▶ **WHAT IS EXPECTED**: Copy, character for character, the lines running from the one with "return Matrix.LocRotScale((x, y, z), Euler([radians(a)" to the one with "setattr(scene.view_settings, path, value)", ends included. Leave out every other line.

▶ **PROVIDED MATERIAL**:
━━━━━━━━━━━━━━━━

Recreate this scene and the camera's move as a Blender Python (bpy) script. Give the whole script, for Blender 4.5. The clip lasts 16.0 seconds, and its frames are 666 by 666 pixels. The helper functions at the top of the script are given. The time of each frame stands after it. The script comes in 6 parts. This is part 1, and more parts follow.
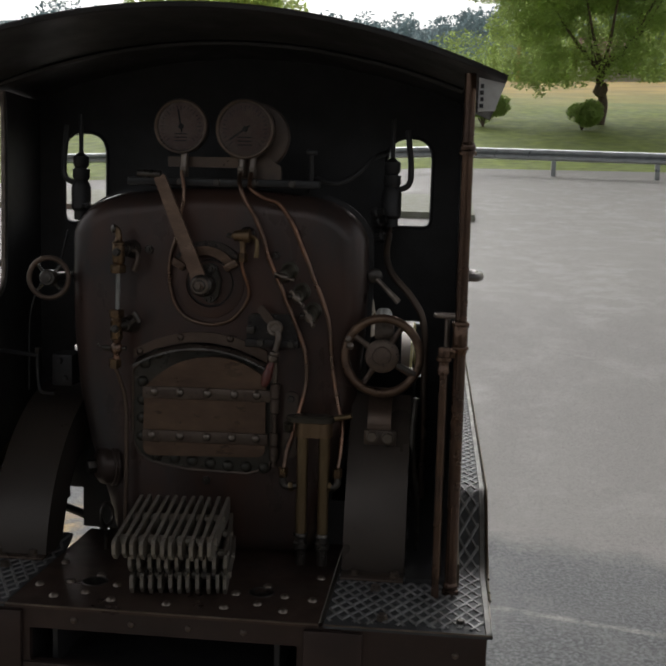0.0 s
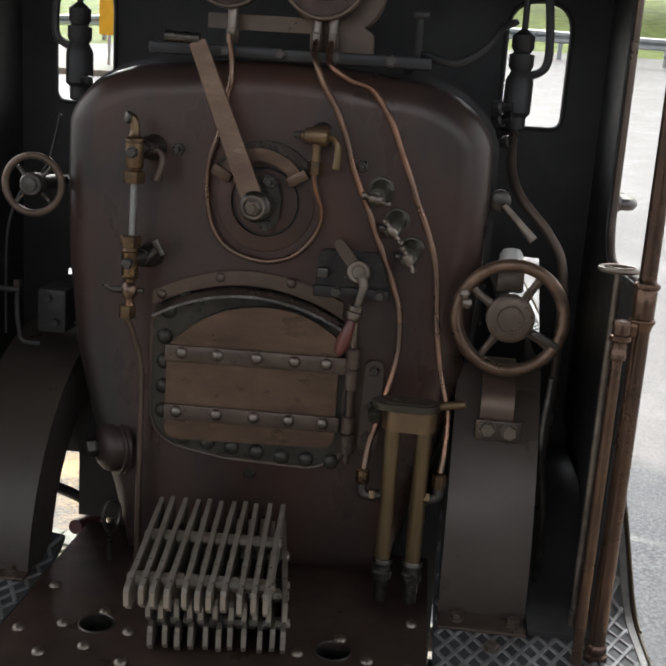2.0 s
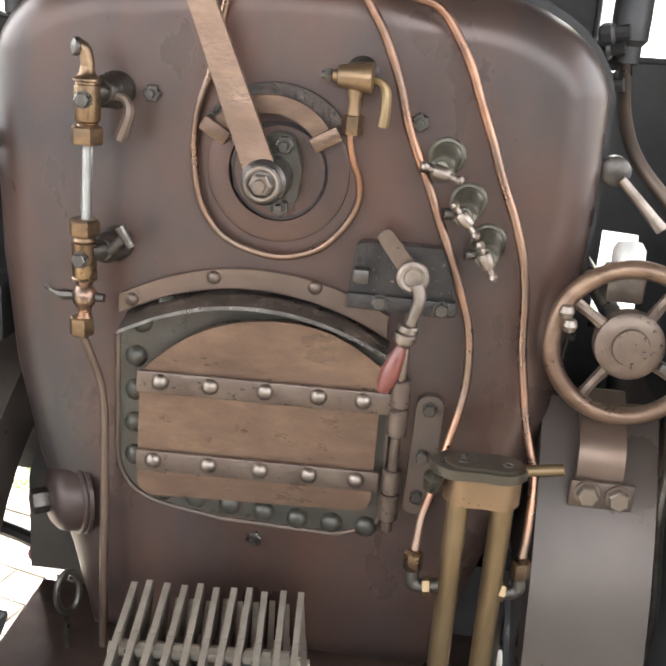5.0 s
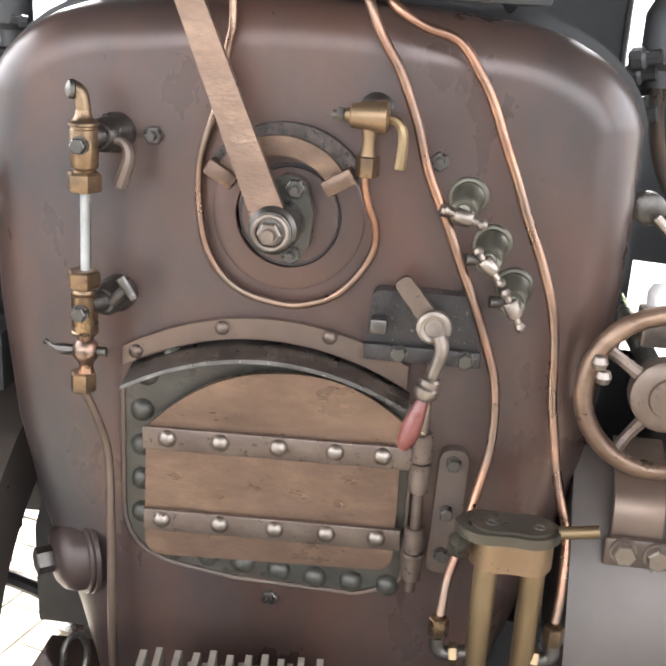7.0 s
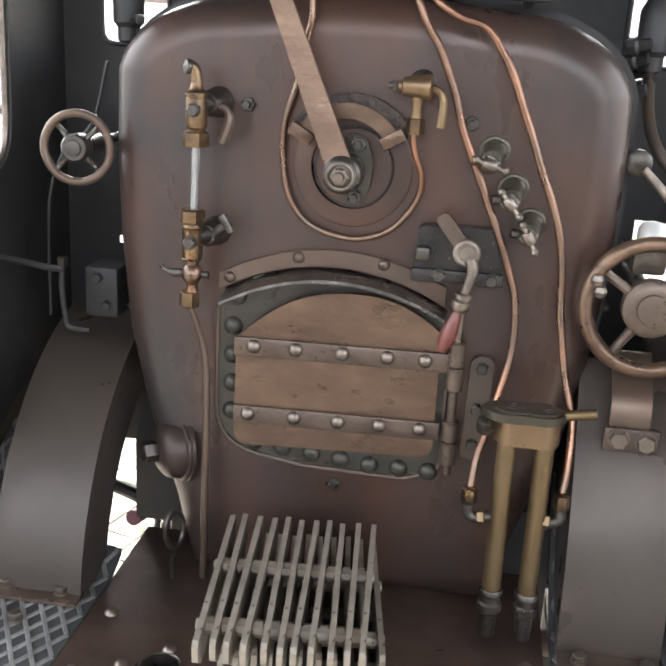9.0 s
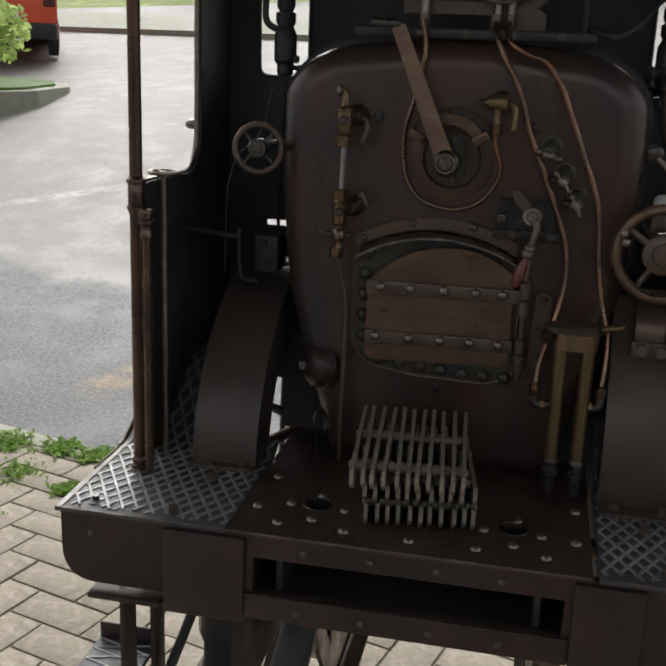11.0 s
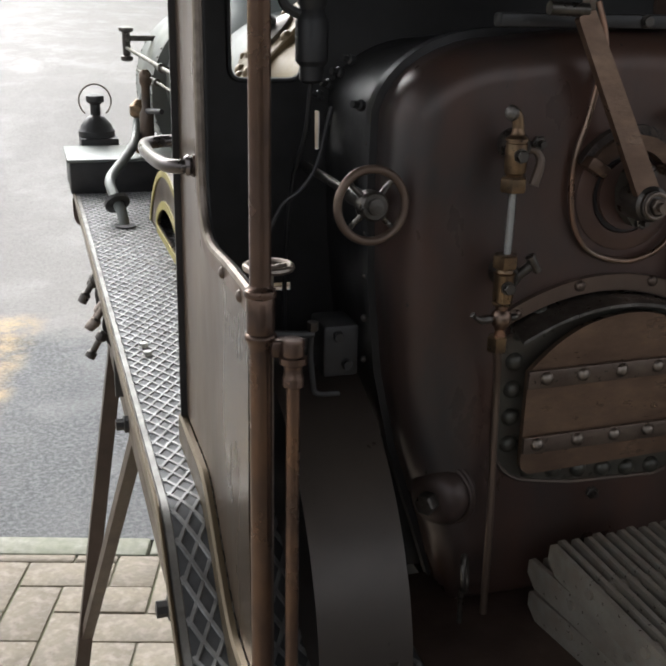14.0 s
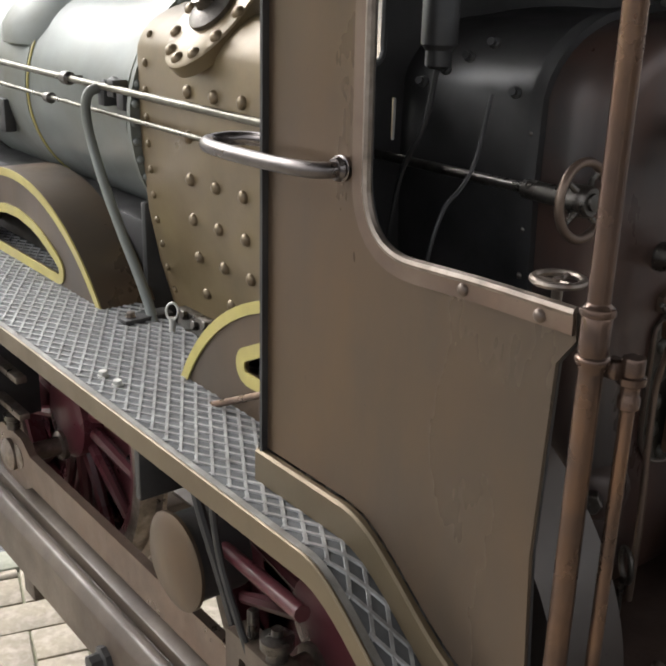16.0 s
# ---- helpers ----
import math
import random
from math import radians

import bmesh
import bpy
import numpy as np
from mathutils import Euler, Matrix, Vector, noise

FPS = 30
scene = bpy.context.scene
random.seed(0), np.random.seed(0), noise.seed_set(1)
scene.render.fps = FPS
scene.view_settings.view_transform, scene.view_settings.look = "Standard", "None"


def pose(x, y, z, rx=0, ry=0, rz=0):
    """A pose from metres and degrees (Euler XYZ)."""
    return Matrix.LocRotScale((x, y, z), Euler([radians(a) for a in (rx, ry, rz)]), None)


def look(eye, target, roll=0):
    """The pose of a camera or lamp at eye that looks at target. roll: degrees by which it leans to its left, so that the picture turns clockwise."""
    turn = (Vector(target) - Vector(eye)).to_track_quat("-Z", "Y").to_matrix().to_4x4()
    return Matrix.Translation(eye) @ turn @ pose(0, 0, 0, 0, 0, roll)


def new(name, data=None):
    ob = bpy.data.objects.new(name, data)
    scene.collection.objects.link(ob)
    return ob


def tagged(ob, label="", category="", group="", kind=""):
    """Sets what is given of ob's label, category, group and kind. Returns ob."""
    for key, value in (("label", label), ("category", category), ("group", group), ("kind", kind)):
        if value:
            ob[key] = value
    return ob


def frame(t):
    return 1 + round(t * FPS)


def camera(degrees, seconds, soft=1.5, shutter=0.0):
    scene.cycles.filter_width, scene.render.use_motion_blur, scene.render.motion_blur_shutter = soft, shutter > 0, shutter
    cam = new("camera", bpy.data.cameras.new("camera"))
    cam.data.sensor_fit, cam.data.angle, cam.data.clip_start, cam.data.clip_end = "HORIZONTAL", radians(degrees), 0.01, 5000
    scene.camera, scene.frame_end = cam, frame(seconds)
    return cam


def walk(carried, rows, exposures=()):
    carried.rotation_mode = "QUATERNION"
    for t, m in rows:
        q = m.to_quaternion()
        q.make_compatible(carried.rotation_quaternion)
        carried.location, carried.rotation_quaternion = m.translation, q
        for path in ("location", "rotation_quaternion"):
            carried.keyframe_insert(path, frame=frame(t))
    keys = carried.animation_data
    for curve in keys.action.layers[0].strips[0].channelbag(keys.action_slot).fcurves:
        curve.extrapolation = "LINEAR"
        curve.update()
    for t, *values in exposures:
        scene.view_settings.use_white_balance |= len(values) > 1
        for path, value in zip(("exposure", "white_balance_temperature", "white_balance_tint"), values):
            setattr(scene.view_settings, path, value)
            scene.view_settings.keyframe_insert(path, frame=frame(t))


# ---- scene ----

━━━━━━━━━━━━━━━━

▶ **FULL ANSWER**:
    return Matrix.LocRotScale((x, y, z), Euler([radians(a) for a in (rx, ry, rz)]), None)


def look(eye, target, roll=0):
    """The pose of a camera or lamp at eye that looks at target. roll: degrees by which it leans to its left, so that the picture turns clockwise."""
    turn = (Vector(target) - Vector(eye)).to_track_quat("-Z", "Y").to_matrix().to_4x4()
    return Matrix.Translation(eye) @ turn @ pose(0, 0, 0, 0, 0, roll)


def new(name, data=None):
    ob = bpy.data.objects.new(name, data)
    scene.collection.objects.link(ob)
    return ob


def tagged(ob, label="", category="", group="", kind=""):
    """Sets what is given of ob's label, category, group and kind. Returns ob."""
    for key, value in (("label", label), ("category", category), ("group", group), ("kind", kind)):
        if value:
            ob[key] = value
    return ob


def frame(t):
    return 1 + round(t * FPS)


def camera(degrees, seconds, soft=1.5, shutter=0.0):
    scene.cycles.filter_width, scene.render.use_motion_blur, scene.render.motion_blur_shutter = soft, shutter > 0, shutter
    cam = new("camera", bpy.data.cameras.new("camera"))
    cam.data.sensor_fit, cam.data.angle, cam.data.clip_start, cam.data.clip_end = "HORIZONTAL", radians(degrees), 0.01, 5000
    scene.camera, scene.frame_end = cam, frame(seconds)
    return cam


def walk(carried, rows, exposures=()):
    carried.rotation_mode = "QUATERNION"
    for t, m in rows:
        q = m.to_quaternion()
        q.make_compatible(carried.rotation_quaternion)
        carried.location, carried.rotation_quaternion = m.translation, q
        for path in ("location", "rotation_quaternion"):
            carried.keyframe_insert(path, frame=frame(t))
    keys = carried.animation_data
    for curve in keys.action.layers[0].strips[0].channelbag(keys.action_slot).fcurves:
        curve.extrapolation = "LINEAR"
        curve.update()
    for t, *values in exposures:
        scene.view_settings.use_white_balance |= len(values) > 1
        for path, value in zip(("exposure", "white_balance_temperature", "white_balance_tint"), values):
            setattr(scene.view_settings, path, value)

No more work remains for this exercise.